女醫生點頭,隻是女醫生還剛彎下腰打算檢查,昏睡中的周莞莞突然在夢裏啼哭起來並叫著:“易楓哥哥,我好難受,好難受,帶我走好嗎,有魔鬼,我怕魔鬼,易楓哥哥帶我走,莞莞怕魔鬼。”
無疑,那個魔鬼就是盛廷宴,盛廷宴豈會聽不出來。
“不用檢查了,就讓她燒死吧!”盛廷宴雙手緊緊的握成拳頭,盛怒之下,也沒有了剛才的禮貌,直接對著醫生低吼。
老醫生也很無奈彷徨,但是醫者仁心啊,看著這姑娘燒成這樣都開始說胡話了,怎麼可能忍心。

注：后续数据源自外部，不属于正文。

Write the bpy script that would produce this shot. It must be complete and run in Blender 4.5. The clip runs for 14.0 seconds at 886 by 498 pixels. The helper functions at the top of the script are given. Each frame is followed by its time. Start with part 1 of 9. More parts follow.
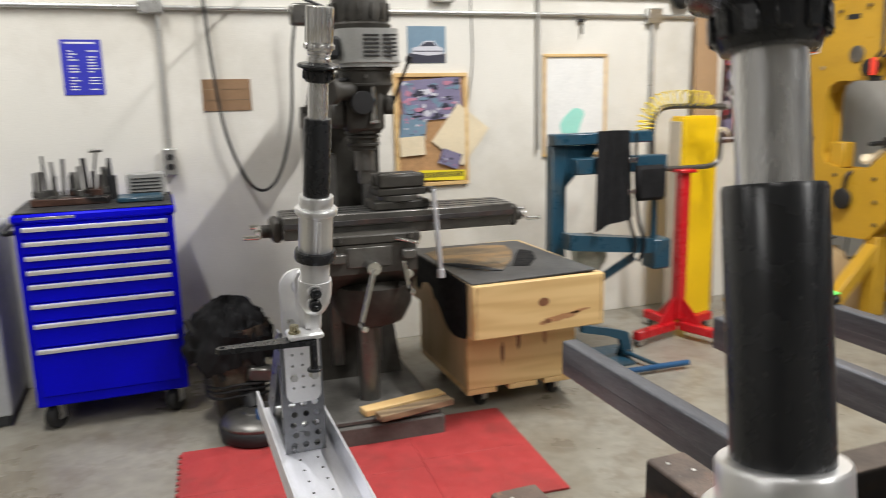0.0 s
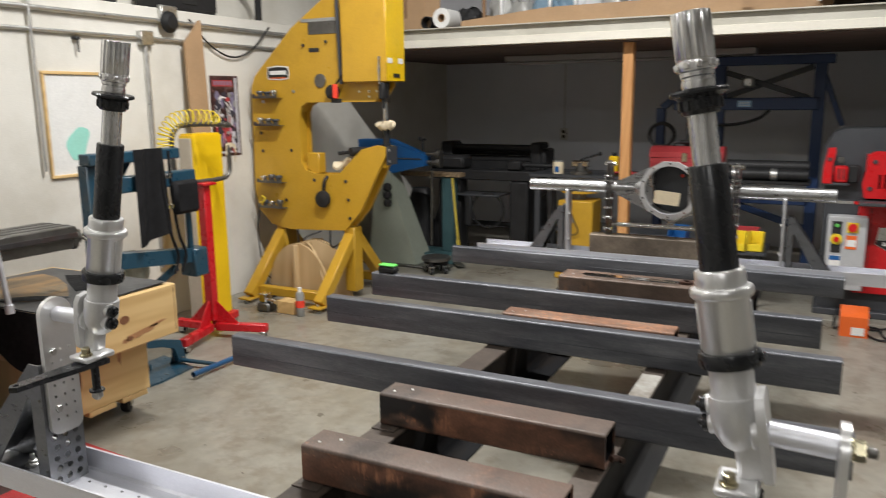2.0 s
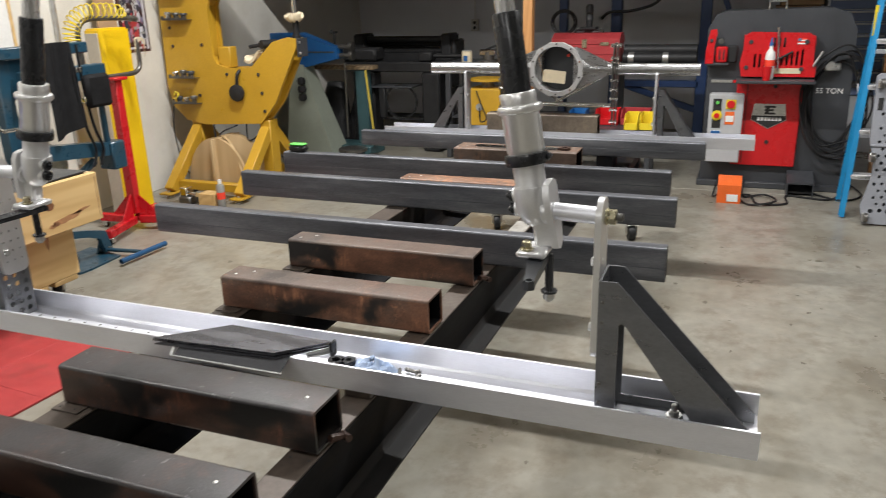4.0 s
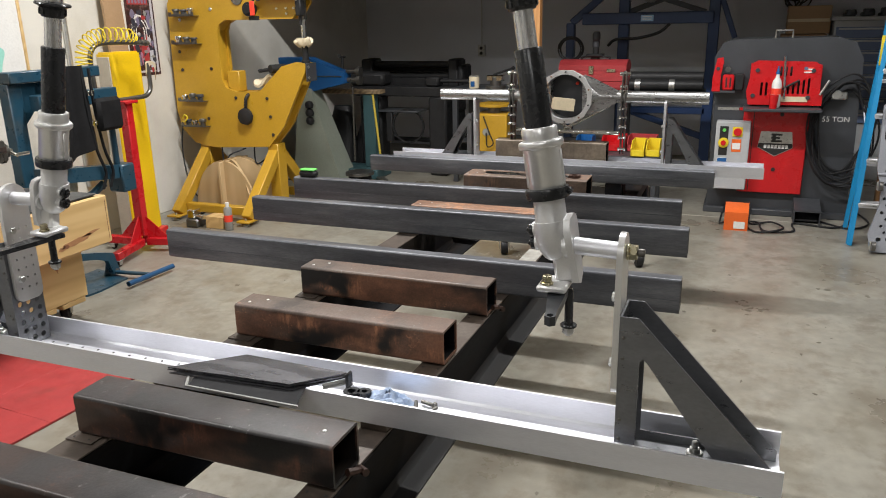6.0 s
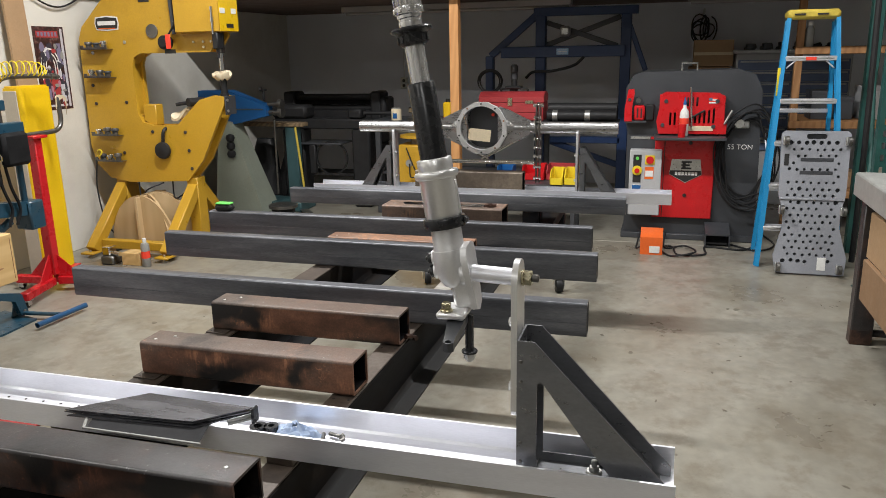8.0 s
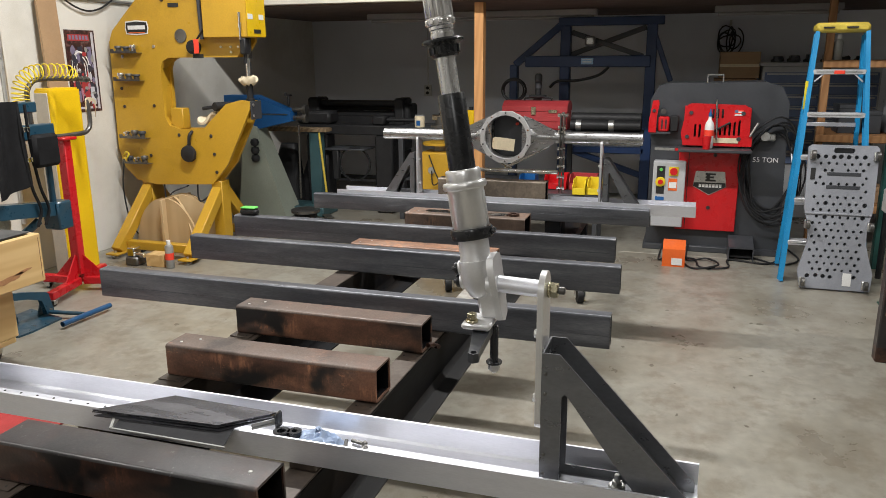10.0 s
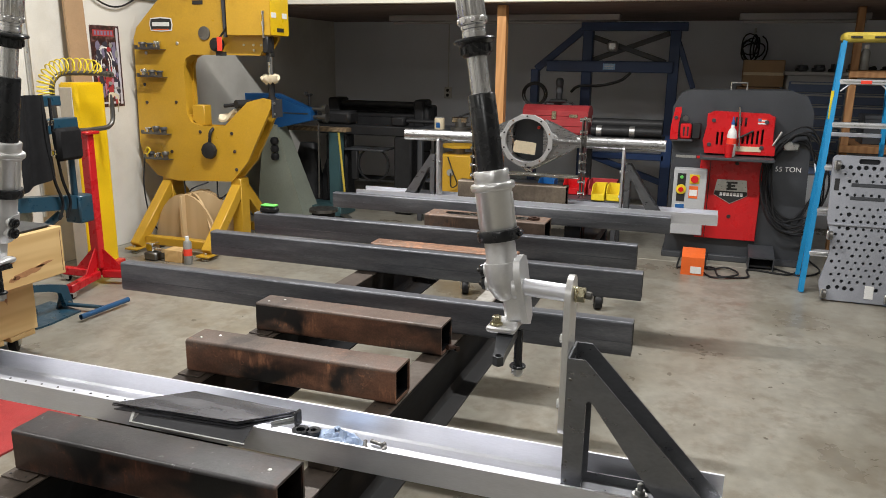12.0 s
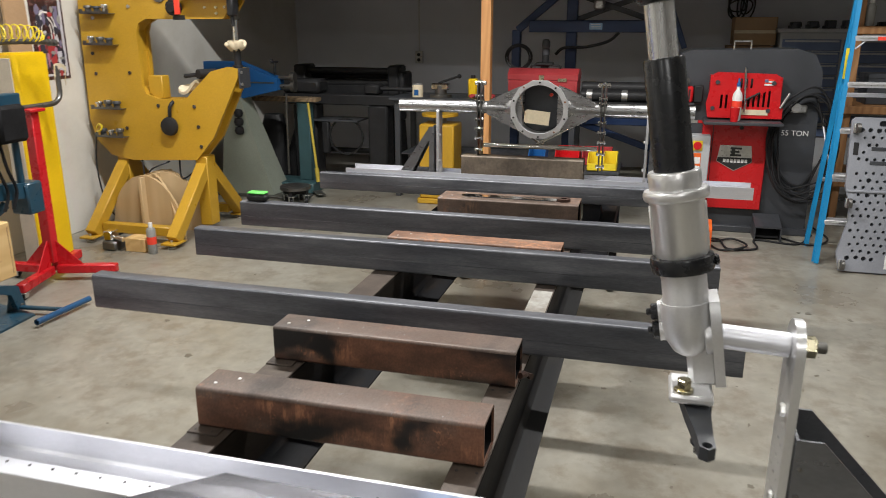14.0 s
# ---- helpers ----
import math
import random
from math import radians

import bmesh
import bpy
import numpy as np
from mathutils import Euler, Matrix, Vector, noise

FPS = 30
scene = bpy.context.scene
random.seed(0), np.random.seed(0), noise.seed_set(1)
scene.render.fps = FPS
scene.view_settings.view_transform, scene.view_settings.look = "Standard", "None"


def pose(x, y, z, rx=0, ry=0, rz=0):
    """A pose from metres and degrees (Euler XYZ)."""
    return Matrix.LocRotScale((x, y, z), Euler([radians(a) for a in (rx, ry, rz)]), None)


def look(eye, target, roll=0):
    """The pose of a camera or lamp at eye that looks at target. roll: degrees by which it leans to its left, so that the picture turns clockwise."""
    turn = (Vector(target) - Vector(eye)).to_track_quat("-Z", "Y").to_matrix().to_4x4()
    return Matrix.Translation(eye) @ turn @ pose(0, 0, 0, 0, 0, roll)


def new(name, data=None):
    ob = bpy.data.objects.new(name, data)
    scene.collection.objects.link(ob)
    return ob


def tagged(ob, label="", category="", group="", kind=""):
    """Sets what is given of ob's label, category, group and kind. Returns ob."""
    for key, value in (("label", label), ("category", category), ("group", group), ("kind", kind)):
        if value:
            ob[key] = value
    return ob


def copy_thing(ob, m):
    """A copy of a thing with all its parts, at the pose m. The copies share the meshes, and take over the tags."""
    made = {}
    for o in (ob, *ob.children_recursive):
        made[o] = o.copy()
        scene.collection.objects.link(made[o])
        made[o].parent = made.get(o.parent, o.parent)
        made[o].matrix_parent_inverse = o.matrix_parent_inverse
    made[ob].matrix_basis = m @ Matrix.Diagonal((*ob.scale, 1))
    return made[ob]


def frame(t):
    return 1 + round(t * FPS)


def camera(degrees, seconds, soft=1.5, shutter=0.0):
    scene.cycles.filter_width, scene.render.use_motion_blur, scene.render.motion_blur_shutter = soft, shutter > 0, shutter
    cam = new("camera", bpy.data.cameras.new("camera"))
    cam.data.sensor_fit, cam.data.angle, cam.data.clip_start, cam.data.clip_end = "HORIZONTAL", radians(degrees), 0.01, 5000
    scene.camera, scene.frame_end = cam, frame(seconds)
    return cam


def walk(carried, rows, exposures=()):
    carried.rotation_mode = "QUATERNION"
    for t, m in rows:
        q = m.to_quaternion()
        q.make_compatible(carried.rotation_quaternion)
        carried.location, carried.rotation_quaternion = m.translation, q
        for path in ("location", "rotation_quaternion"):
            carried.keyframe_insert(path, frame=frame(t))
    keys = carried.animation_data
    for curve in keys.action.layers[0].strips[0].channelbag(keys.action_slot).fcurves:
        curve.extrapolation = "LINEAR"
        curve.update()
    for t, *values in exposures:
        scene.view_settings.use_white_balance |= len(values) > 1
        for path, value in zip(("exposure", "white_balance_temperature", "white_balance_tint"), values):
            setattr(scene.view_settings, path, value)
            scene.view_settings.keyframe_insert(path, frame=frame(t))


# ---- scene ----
cam = camera(60.6, 14.0, soft=0.85, shutter=0.4)
PATH = [
    (0, (0.13, 0.097, 1.58), (0.811, 1.935, 1.179), -1.2),
    (0.5, (-0.161, 0.076, 1.603), (1.002, 1.657, 1.216), 0.8),
    (1, (-0.355, 0.089, 1.614), (1.123, 1.395, 1.279), 1.2),
    (1.5, (-0.444, 0.226, 1.598), (1.177, 1.349, 1.262), -1.2),
    (2, (-0.644, 0.256, 1.62), (1.106, 1.142, 1.234), -0.6),
    (2.5, (-0.801, 0.216, 1.617), (1.022, 0.898, 1.155), -0.7),
    (3, (-0.879, 0.089, 1.586), (0.924, 0.755, 1.032), -1.0),
    (3.5, (-0.916, -0.009, 1.562), (0.871, 0.64, 0.942), -1.5),
    (4, (-0.946, -0.007, 1.565), (0.819, 0.688, 0.929), -1.6),
    (4.2, (-0.961, 0.015, 1.573), (0.779, 0.778, 0.944), -1.8),
    (6.3, (-0.943, 0.027, 1.586), (0.855, 0.701, 1.029), -0.9),
    (6.5, (-0.931, 0.021, 1.583), (0.885, 0.651, 1.03), -1.0),
    (7, (-0.92, 0.009, 1.587), (0.918, 0.576, 1.037), -1.3),
    (7.5, (-0.928, -0.013, 1.6), (0.923, 0.528, 1.072), -1.4),
    (8, (-0.95, -0.039, 1.589), (0.907, 0.503, 1.082), -1.1),
    (8.2, (-0.955, -0.043, 1.59), (0.899, 0.507, 1.082), -1.2),
    (10.3, (-0.959, -0.016, 1.597), (0.887, 0.58, 1.113), -0.1),
    (10.5, (-0.961, -0.008, 1.592), (0.888, 0.587, 1.114), 0.2),
    (11, (-0.963, -0.005, 1.591), (0.881, 0.602, 1.109), 0.7),
    (11.5, (-0.959, -0.009, 1.592), (0.88, 0.614, 1.112), 0.5),
    (12, (-0.952, -0.001, 1.59), (0.884, 0.627, 1.108), 0.8),
    (12.5, (-0.922, 0.063, 1.572), (0.899, 0.702, 1.047), 1.5),
    (13, (-0.84, 0.204, 1.574), (0.974, 0.824, 1.004), 1.7),
    (13.5, (-0.764, 0.326, 1.583), (1.07, 0.884, 1.013), 2.1),
    (14, (-0.594, 0.408, 1.572), (1.256, 0.912, 1.004), 0.0),
]
walk(cam, [(t, look(eye, target, roll)) for t, eye, target, roll in PATH], [(0.0, 0.05), (0.5, 0.05), (1.5, -0.12), (2.0, -0.1), (3.0, 0.0), (4.0, 0.1), (6.5, 0.02), (14.0, 0.02)])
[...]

“這樣燒下去,很有可能會造成敗血症。”老醫生說完便不管盛廷宴是什麼態度,直接撩開周莞莞的裙子,看著她那裏,嚴肅的皺起了眉頭,伸手檢查了裏麵,手指剛一碰上,周莞莞就疼的擰起了眉頭。
老醫生將周莞莞的衣裙整理好,抬起頭有幾分嫌惡的看著盛廷宴:“還是個小姑娘,這樣粗魯,很容易讓她感染嚴重的婦科疾病,再嚴重的話很有可能增加她得宮頸癌的機率。”
老醫生說完也不看盛廷宴是什麼表情,直接在病曆本上刷刷刷的寫了病情和用藥。
盛廷宴在聽到老醫生說的那些情況後,眉頭也皺起了,在他看來男女之事很平常,不至於嚴重到這個地步,還是周莞莞這個女人天生就比別人嬌弱些。
也是,養在深閨的小姐,嫩的經不起一點摧殘,他在心裏想,看來以後都得輕一點,不可在那麼粗魯了,可那事不粗魯,還有什麼意思了。
寫完後,從盛廷宴身邊經過時,忍不住道:“女人是讓男人疼的,不是男人讓她疼,這姑娘眉清目秀的多好一姑娘,你這男人看著也一把年紀了,老牛吃嫩草,還不疼惜著點。
老醫生很不客氣的話,她是婦科醫生,這種不心疼女人,把女人搞得得婦科疾病的男人,她見得多了,果然啊,男人沒一個是好東西的,同為女人,老醫生心裏也頗為氣憤,她一個五十歲的老阿姨,才不會因為盛廷宴長得帥氣就客氣幾分,難聽話該說說。
盛廷宴看著很年輕,也就二十五六的樣子,可是他真實的年紀快三十一了,老醫生之所以會說盛廷宴老牛吃嫩草,五十歲的人,看人還是很準的,盛廷宴身上就是一副成功人士的氣質,這樣的成熟穩重的氣質絕不是二十多歲的小夥子該有的,再有的是,周莞莞的病曆本上寫著,她隻有二十歲。
可不就是,老牛吃嫩草嗎!!
盛廷宴被老醫生損的麵色泛紅,這還是第一次有人說他老牛吃嫩草,別說他找了周莞莞,他就是找十七八歲的小姑娘,也不會有人說他老牛吃嫩草啊,因為他看著也就二十多歲的樣子。
很快老醫生帶著小護士又過來了,給周莞莞掛點滴。
盛廷宴被損了,臉色一直很臭,即便如此,年輕的小護士還是在偷偷打量他。
老醫生注意到了便訓斥道:“好好紮針,看什麼看,有些人長的是人模人樣的,誰知道是人是鬼。”
盛廷宴麵色抽蓄了幾下,他想還是算了他一年輕人還是不要跟個老人計較了。
周莞莞的血管很細,小護士紮了幾次都沒紮進去,周莞莞一直在夢中叫著:“易楓哥哥,我疼,莞莞好疼,你抱抱莞莞,莞莞就不疼了。”
周莞莞在夢裏夢見字自己小時候胳膊骨折了,陳易楓緊緊的抱著她,醫生給她接骨,她疼的在陳易楓的懷裏哇哇大哭。
盛廷宴的臉更是臭的嚴重了,老醫生算是明白了,感情這姑娘是被站著的這成功人士強迫來的吧,這夢裏叫著的哥哥,絕對不是病房裏站著的男人。
“你會不會紮,這都紮幾次了”盛廷宴心裏的火氣沒處發泄,小護士一直紮不進去。
他板起臉冷著聲讓人很害怕,小護士一害怕針頭在周莞莞的手背上劃了一道痕跡,血珠子立馬往外滲,盛廷宴看到火氣更大了,他正要發火。
小護士都快要哭了看著老醫生,老醫生開口道:“我來紮吧!”
老醫生手法嫻熟的一次就準。
“這點傷算什麼,跟這小姑娘下麵的傷比,是小巫見大巫。”
盛廷宴豈會聽不出老醫生的諷刺,終是忍不住:“什麼時候醫生對別人的私事那麼感興趣了。”